Construction of hydraulic works for the drainage of land for agriculture and settlement began in the Middle Ages and has continued uninterruptedly to the present day. The property illustrates all the typical features associated with this technology: polders, high and low-lying drainage and transport channels for superfluous polder water, embankments and dikes, 19 drainage mills, 3 pumping stations, 2 discharge sluices and 2 Water Board Assembly Houses. The beautifully preserved mills can be divided into three categories: 8 round brick ground-sailers, 10 thatched octagonal smock mills, and one hollow post mill.

The installations in the Kinderdijk-Elshout area demonstrate admirably the outstanding contribution made by the people in Netherlands to the technology of handling water.

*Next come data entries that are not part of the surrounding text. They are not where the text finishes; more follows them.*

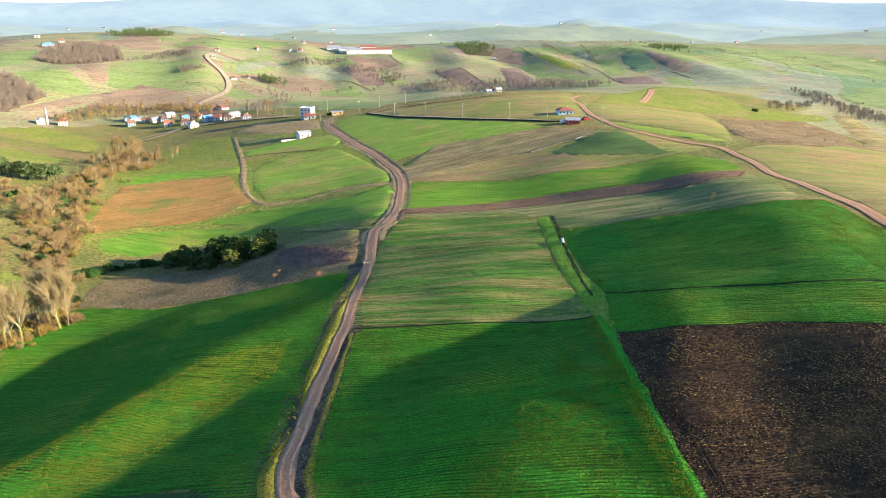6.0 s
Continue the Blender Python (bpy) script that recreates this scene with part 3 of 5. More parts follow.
field("wheat_field", [(-103, 289), (-89, 297), (-68, 298), (-43, 287.9), (-33, 265.5), (-43, 270.8), (-70, 276.9), (-84, 268.8), (-98, 275)], M["wheat_bright"], "bright green meadow in the valley bottom", step=3.0, lift=0.22)
field("wheat_field", [(-49, 442), (-23, 451), (6, 439), (10, 417), (5, 403), (-23, 414), (-47, 426)], M["valley_wheat"], "green plot beside the small white cottage", step=3.0, lift=0.22)
field("wheat_field", [(-113, 396), (-88, 405), (-49, 398), (-49, 382), (-85, 386), (-108, 377)], M["wheat_bright"], "thin lime green plot behind the maize stubble", step=3.0, lift=0.22)
field("pasture", [(-111, 514), (-86, 540), (-59, 519), (-51, 424), (-66, 415), (-90, 424)], M["lush"], "olive pasture near the village", step=6.0, lift=0.2)
field("bare_lot", [(-58, 535), (-39, 551), (4, 512), (2, 467), (-27, 480)], M["tan_earth"], "bare brown earth lot below the white house", step=5.0, lift=0.3, rag=2.0)
field("fallow_strip", [(-56, 506), (-22, 465), (-19, 448), (-52, 468)], M["dry"], "dull fallow strip between valley plots", step=5.0, lift=0.28, rag=1.5)
field("brown_plot", [(-114, 705), (-75, 718), (-58, 636), (-103, 669)], M["earth"], "brown tilled plot beside the village", step=6.0, lift=0.5, rag=2.0)
field("scrub_slope", [(-196, 783), (-163, 851), (-106, 817), (-97, 776), (-151, 759), (-182, 739)], M["far_brown"], "brown scrub slope above the village", step=8.0, lift=0.4, rag=4.0)
field("scrub_strip", WEEDS, M["scrub"], "brown weedy strip with dead stalks", step=4.0)
field("bramble_patch", BRAMBLE, M["litter"], "dark purple brown bramble thicket floor", step=2.0, lift=0.25)
field("dry_strip", [(-32.9, 240.2), (-7.5, 213.1), (-8.2, 205.2), (-17, 205.7), (-29.8, 220.5)], M["olive"], "dry yellow grass by the road fork", step=3.0, lift=0.25)
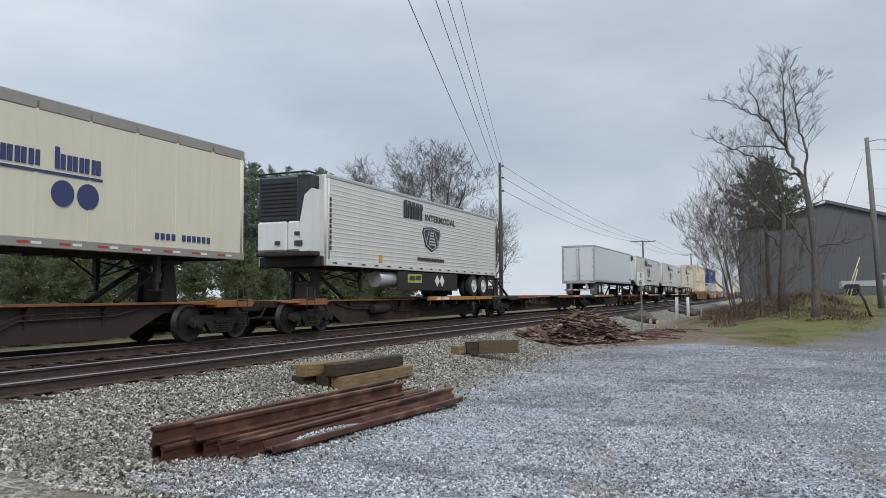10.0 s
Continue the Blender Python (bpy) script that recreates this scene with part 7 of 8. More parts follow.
leader_tree("tall bare deciduous tree with a long side limb", 11.21, 42.3, 5,
            [((0, 0, -0.3), 0.27), ((0.0, 0, 0.5), 0.20), ((0.04, 0, 1.6), 0.185), ((0.06, 0, 3.6), 0.17), ((-0.05, 0, 5.1), 0.155), ((-0.20, 0, 6.2), 0.145), ((-0.40, 0, 7.2), 0.13)],
            [(limb(0, 0.9, (-0.40, 7.15), (-0.83, 8.05), (-1.08, 8.8), (-1.57, 9.5), (-1.97, 10.2), (-2.31, 11.0), (-2.63, 11.8), (-2.90, 12.3)), 0.095, 0.014, 18, 1.12, 3),
             (limb(0.2, -0.8, (-1.08, 8.8), (-1.08, 9.9), (-1.14, 10.8), (-1.13, 12.0), (-1.18, 12.8)), 0.068, 0.014, 18, 1.12, 3),
             (limb(0, -0.5, (-0.22, 6.7), (-0.18, 8.0), (-0.26, 8.9), (-0.46, 9.4), (-0.57, 10.45), (-0.73, 11.5), (-0.81, 12.3)), 0.075, 0.014, 18, 1.12, 3),
             (limb(0, 0.8, (-0.50, 7.1), (-1.21, 7.45), (-2.03, 8.0), (-3.0, 8.55), (-4.14, 9.2), (-5.0, 9.65)), 0.062, 0.014, 15, 1.1, 3),
             (limb(0.1, -0.8, (-1.10, 8.6), (-2.14, 8.85), (-3.3, 8.8), (-3.9, 8.55)), 0.045, 0.014, 6, 0.9, 3),
             (limb(0.4, -0.4, (-1.97, 10.2), (-2.67, 10.6), (-3.37, 11.1), (-4.25, 11.35)), 0.05, 0.014, 7, 1.0, 3),
             (limb(-0.2, 0.3, (-0.60, 10.6), (-0.2, 11.3), (0.25, 11.5), (0.55, 11.9)), 0.03, 0.012, 5, 0.9, 3),
             (limb(0, 0.3, (0.06, 3.5), (0.83, 3.6), (1.36, 3.6), (2.02, 3.85), (2.49, 4.05)), 0.05, 0.014, 6, 0.8, 2),
             (limb(0, -0.3, (0.0, 3.1), (-0.49, 3.95), (-0.93, 4.8), (-1.25, 5.3)), 0.08, 0.03, 5, 0.9, 3),
             (limb(0, 0.4, (-0.08, 5.2), (0.4, 5.9), (0.75, 6.8)), 0.03, 0.012, 4, 0.8, 2)], 1.0)
leader_tree("bare tree with several crooked limbs", 9.68, 45.0, 8,
            [((0, 0, -0.3), 0.22), ((0.05, 0, 1.6), 0.17), ((0.17, 0, 2.9), 0.155), ((0.22, 0, 4.4), 0.13), ((0.30, 0, 5.2), 0.10)],
            [(limb(0, 0.4, (0.30, 5.1), (0.2, 6.4), (-0.3, 7.8), (-0.5, 9.0)), 0.08, 0.02, 8, 1.4, 3), (limb(0, 0.4, (0.12, 3.4), (-0.32, 4.0), (-0.75, 4.8), (-1.5, 6.6)), 0.07, 0.02, 7, 1.3, 3),
             (limb(0, -0.4, (0.30, 5.1), (0.89, 5.5), (1.45, 5.6), (2.0, 6.2)), 0.06, 0.02, 6, 1.0, 3), (limb(0, -0.5, (0.25, 4.8), (-1.0, 6.2), (-2.2, 8.0)), 0.07, 0.02, 7, 1.4, 3)], 1.0)
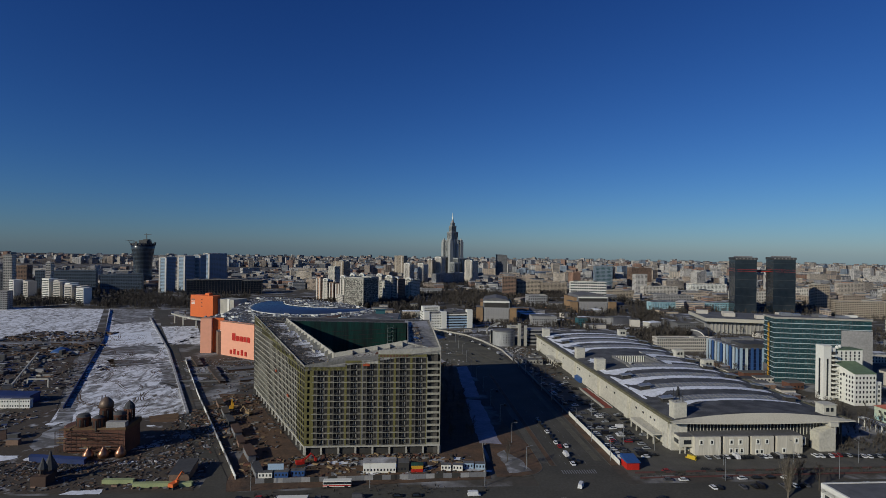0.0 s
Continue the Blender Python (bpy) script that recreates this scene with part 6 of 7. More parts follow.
# small works buildings round the hall and along the far street
rs = random.Random(31)
for u, v, ww, dd, h, mt, text in ((122, 462, 18, 7, 4, "pale_concrete", "low pale garage beside the hall"), (128, 476, 10, 8, 4, "grey", "low grey works shed with flat roof"), (296, 405, 24, 7, 5, "brick", "low red market shed with flat roof"), (304, 372, 12, 8, 5, "brick", "low brick shed with flat roof"),
                                  (300, 392, 26, 6, 4, "cream", "low cream market stall row"), (400, 378, 26, 16, 11, "cream", "low cream depot building in the yard"), (440, 470, 70, 18, 8, "cream", "long low cream depot with flat roof"), (200, 715, 34, 24, 13, "grey", "grey glazed workshop with flat roof"), (252, 705, 14, 12, 11, "teal", "small teal service building with flat roof"),
                                  (520, 905, 150, 18, 15, "pale_turquoise", "long turquoise low building with flat roof"), (420, 700, 90, 60, 8, "roof_grey", "low grey workshop roofs with flat roof"), (60, 720, 40, 18, 17, "brown", "brown brick workshop with flat roof"), (440, 760, 60, 40, 8, "smoke_grey", "low grey depot with flat roof"), (300, 940, 60, 30, 9, "grey", "low grey workshop with flat roof"), (250, 600, 40, 20, 8, "metal", "low metal-roofed shed with flat roof"), (190, 560, 60, 16, 7, "grey", "low service range behind the hall")):
    sd = thing("shed", at(u, v, 0, rs.uniform(-4, 4)), text, "shed")
    part("wall", Shape().box(-ww / 2, ww / 2, -dd / 2, dd / 2, 0, h), mt, sd)
    part("roof", Shape().box(-ww / 2 - 0.3, ww / 2 + 0.3, -dd / 2 - 0.3, dd / 2 + 0.3, h, h + 0.5), rs.choice(("roof_snow", "roof_grey", "roof_snow")), sd)
    wn = Shape().box(-0.6, 0.6, -0.08, 0.1, 0, min(1.6, h * 0.4)).mesh("window", "glass")
    for lv in range(max(1, int(h / 3.4))):
        for i in range(int(ww / 3)):
            part("window", wn, (), sd, "", Matrix.Translation((-ww / 2 + 1.5 + i * 3, -dd / 2, 1.2 + lv * 3.2)))
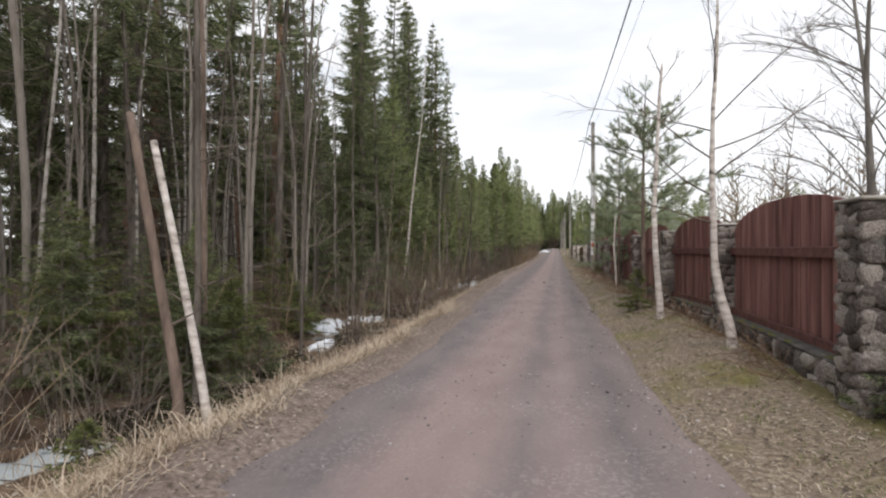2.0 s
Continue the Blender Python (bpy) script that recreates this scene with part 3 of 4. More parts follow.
# the rest of the forest
taken = [(-8.0, 19.2), (-5.9, 20.9), (-7.1, 22.7), (-7.5, 23.4), (-5.8, 23.4), (-11.3, 23.4), (-4.4, 30.8), (-9.85, 37.0), (-5.6, 54.0), (-5.4, 59.5), (-4.9, 56.5), (-13.3, 54.0), (-12, 67), (-13.5, 62), (-12.5, 46), (-11.5, 39), (-9.3, 27.5), (-10.4, 31.0), (-9.0, 34.5), (-10.2, 37.5), (-9.4, 42.0), (-10.5, 46.0), (-11.0, 20.0), (-9.8, 50.0), (-4.1, 8.4), (-5.2, 12.2), (-4.6, 9.6)]


def free(x, y, gap):
    if all((x - a) ** 2 + (y - b) ** 2 > gap * gap for a, b in taken):
        taken.append((x, y))
        return True
    return False


def scatter(models, n, x0, x1, y0, y1, gap, s0, s1, tilt=2.0, group=""):
    for _ in range(n):
        x, y = rng.uniform(x0, x1), rng.uniform(y0, y1)
        if free(x, y, gap):
            plant(rng.choice(models), x, y, rng.uniform(s0, s1), rng.uniform(0, 360), "", group, (rng.uniform(-tilt, tilt), rng.uniform(-tilt, tilt)))


scatter(spruces, 9, -10, -6.4, 2, 9, 1.5, 0.6, 0.95)
scatter(tall_spruces, 17, -26, -12, 6, 60, 2.4, 0.75, 1.05)
scatter(tall_pines, 12, -24, -9, 2, 50, 1.6, 0.8, 1.05)
scatter(dry_spruces, 36, -17, -7.2, 7, 22, 1.1, 0.75, 1.1)
scatter(far_spruces, 26, -30, -15, 14, 62, 1.8, 0.5, 0.85)
scatter(spruces, 4, -15, -8, 9, 20, 1.5, 0.5, 0.9)
scatter(spruces, 11, -11, -6.6, 25, 50, 1.6, 0.7, 1.05)
scatter(dry_spruces, 12, -14, -7, 24, 46, 1.2, 0.8, 1.1)
scatter(pines, 70, -9.0, -5.2, 23.5, 46, 0.9, 0.7, 1.1)
scatter(pines, 34, -8, -4.9, 44, 70, 1.1, 1.0, 1.35)
scatter(far_pines, 70, -11, -4.6, 66, 135, 1.1, 1.35, 1.85)
scatter(far_pines, 34, -12, 14, 160, 182, 1.3, 1.9, 2.5)
scatter(low_trees, 16, -6.6, -5.2, 8.5, 22, 0.9, 0.35, 0.75)
scatter(low_trees, 34, -6.8, -5.1, 21, 60, 0.8, 0.5, 1.0)
scatter(far_spruces, 44, -48, -26, -12, 120, 2.4, 0.75, 1.05)
scatter(far_spruces, 18, -30, -15, 0, 22, 1.8, 0.4, 0.6)
scatter(far_spruces, 12, -14, -7, 60, 130, 1.5, 0.6, 0.9)
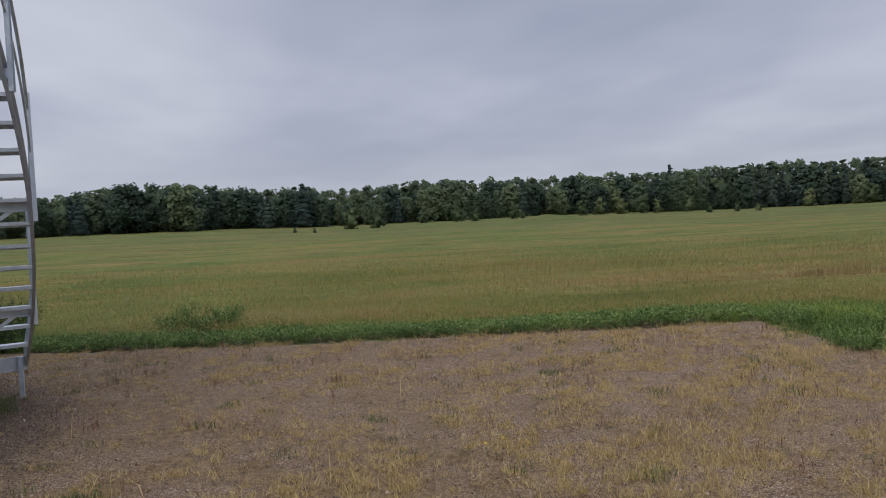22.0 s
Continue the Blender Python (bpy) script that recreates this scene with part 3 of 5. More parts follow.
for ring, az, r, z in fewer:
    a = radians(az)
    o, t3, u3 = np.array((math.cos(a), math.sin(a), 0)), np.array((-math.sin(a), math.cos(a), 0)), np.array((0, 0, 1.0))
    base = len(rest_v)
    c = o * r + u3 * z
    for off, rad in ((0.0, 0.012), (0.014, 0.009)):
        for q in range(4):
            rest_v.append(c + o * off + t3 * (rad * math.cos(q * math.pi / 2)) + u3 * (rad * math.sin(q * math.pi / 2)))
    rest_f += [(base + q, base + (q + 1) % 4, base + 4 + (q + 1) % 4, base + 4 + q) for q in range(4)] + [(base + 4, base + 5, base + 6, base + 7)]
far_bolt = new("bolts", fast_mesh("bolts", rest_v, rest_f, BOLT))
far_bolt.parent = grain_bin
tagged(far_bolt, kind="stuff")

# wall anchors
BRACKETS = 22
for i in range(BRACKETS):
    az = 46.4 + i * 360 / BRACKETS
    if i == 0:
        anchor = part("wall_anchor", merge(box_bm(0.006, 0.05, 0.52, (0.0, -0.022, 0.0), 0.0015), box_bm(0.06, 0.006, 0.52, (0.03, 0.004, 0.0), 0.0015), box_bm(0.006, 0.034, 0.50, (0.06, 0.022, 0.0), 0.0015)), ANCHOR_STEEL, grain_bin, "galvanised upright wall anchor")
        foot = part("anchor_foot", merge(box_bm(0.12, 0.065, 0.010, (0.105, 0.0, 0.0), 0.002), box_bm(0.12, 0.008, 0.06, (0.105, -0.031, 0.0), 0.002), box_bm(0.010, 0.065, 0.06, (0.16, 0.0, 0.0), 0.002)), ANCHOR_STEEL, anchor)
        stud = part("anchor_bolt", bolt_bm(0.016, 0.02), BOLT, anchor)
        stud.matrix_basis = pose(0.13, 0.008, 0.010, 0, -90, 0)
        screws = [stud]
        for q in range(5):
            screws.append(again(stud, pose(0.004, -0.028, 0.05 + q * PITCH, 0, 0, 0) @ Matrix.Scale(0.7, 4)))
        anchor.matrix_basis = bin_pose(az, BIN_R + DEPTH + 0.008, 0.003)
    else:
        copy_thing(anchor, bin_pose(az, BIN_R + DEPTH + 0.008, 0.003))


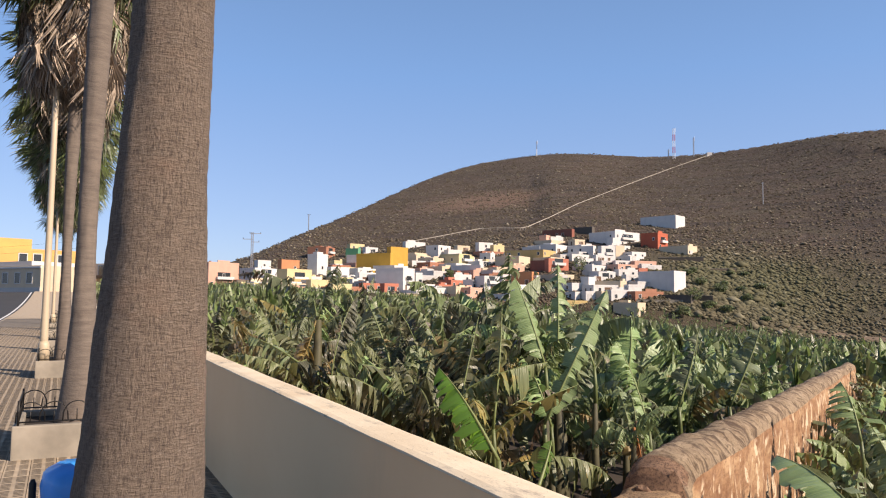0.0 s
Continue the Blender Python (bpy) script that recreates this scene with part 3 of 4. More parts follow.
house(-38.6, 216.1, 5.4, 7.6, 2.5, 3.9, 137, "cream")
house(-30.8, 206.7, 3.4, 6.4, 2.5, 4.5, 139, "cream")
house(-36.6, 241.3, 9.7, 7.1, 2.5, 4.7, 139, "white")
house(-40.4, 273.6, 15.6, 5.3, 2.5, 2.9, 139, "cream")
house(-35.5, 306.5, 22.1, 2.5, 5.7, 3.5, 110, "green")
house(-41.9, 331.4, 26.7, 7.7, 2.5, 3.0, 140, "cream")
house(-33.1, 314.3, 23.9, 6.2, 2.5, 2.9, 141, "white")
house(-18.7, 260.4, 14.1, 2.5, 13.6, 6.3, 112, "yellow", blank=True)
house(-18.7, 261.9, 14.4, 7.4, 2.5, 8.4, 143, "yellow", blank=True)
# a white house in shade: the shade is put into its grey paint
house(-32.2, 273.6, 16.0, 2.5, 4.1, 4.6, 110, "grey")
house(-24.1, 252.9, 11.5, 3.6, 2.5, 2.3, 142, "yellow")
house(-26.7, 235.5, 8.8, 6.3, 2.5, 3.6, 141, "white")
house(-23.6, 218.8, 5.7, 7.3, 2.5, 2.8, 141, "coral")
house(-17.2, 217.3, 5.4, 6.5, 2.5, 3.0, 143, "coral")
house(-11.9, 219.7, 5.9, 7.9, 9.2, 7.3, 113, "white")
house(-8.5, 228.4, 7.9, 2.5, 2.5, 4.2, 145, "white")
house(-6.6, 218.9, 5.8, 5.0, 2.5, 2.5, 146, "white")
house(-16.2, 316.1, 26.1, 10.1, 2.5, 3.4, 145, "white")
house(-11.3, 267.3, 16.0, 6.1, 2.5, 2.3, 145, "white")
house(-2.0, 285.5, 20.7, 7.5, 6.4, 4.8, 130, "white")
house(1.9, 284.0, 20.7, 6.2, 3.3, 3.0, 148, "white")
house(5.6, 293.5, 23.2, 5.9, 2.5, 2.9, 149, "sand")
house(5.4, 258.5, 15.1, 7.8, 6.7, 4.6, 135, "cream")
house(0.5, 257.0, 14.0, 2.6, 2.5, 2.3, 148, "white")
house(13.7, 285.2, 21.9, 6.5, 2.5, 4.8, 150, "white")
house(19.3, 283.9, 21.9, 4.9, 2.5, 3.7, 151, "cream")
house(17.1, 268.5, 18.1, 3.7, 4.4, 3.3, 120, "white")
house(35.3, 261.1, 17.4, 10.1, 15.6, 4.8, 124, "ochre")
house(25.9, 253.2, 15.0, 8.8, 9.3, 4.3, 122, "sand")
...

The landscape is striking in its juxtaposition of its horizontal features, represented by the canals, the dikes, and the fields, with the vertical rhythms of the mill system. There is no drainage network of this kind or of comparable antiquity anywhere else in the Netherlands or in the world.

Criterion (i): The Mill Network at Kinderdijk-Elshout is an outstanding human-made landscape that bears powerful testimony to human ingenuity and fortitude over nearly a millennium in draining and protecting an area by the development and application of hydraulic technology.

Criterion (ii): The Mill Network at Kinderdijk-Elshout with its historic polder areas, high and low-lying drainage channels, mills and millraces, pumping stations, outlet sluices and Water Board Assembly Houses is an outstanding example of the development of Dutch drainage techniques which were copied and adapted in many parts of the world.

Criterion (iv): The Mill Network at Kinderdijk-Elshout is an extremely ingenious hydraulic system which still functions today and which throughout the ages made it possible to settle and cultivate a large area of peat land. It is nationally and internationally the only example on this scale, making it a unique and outstanding example of an architectural ensemble as well as a cultural landscape which typifies the Netherlands and illustrates a significant stage in human history.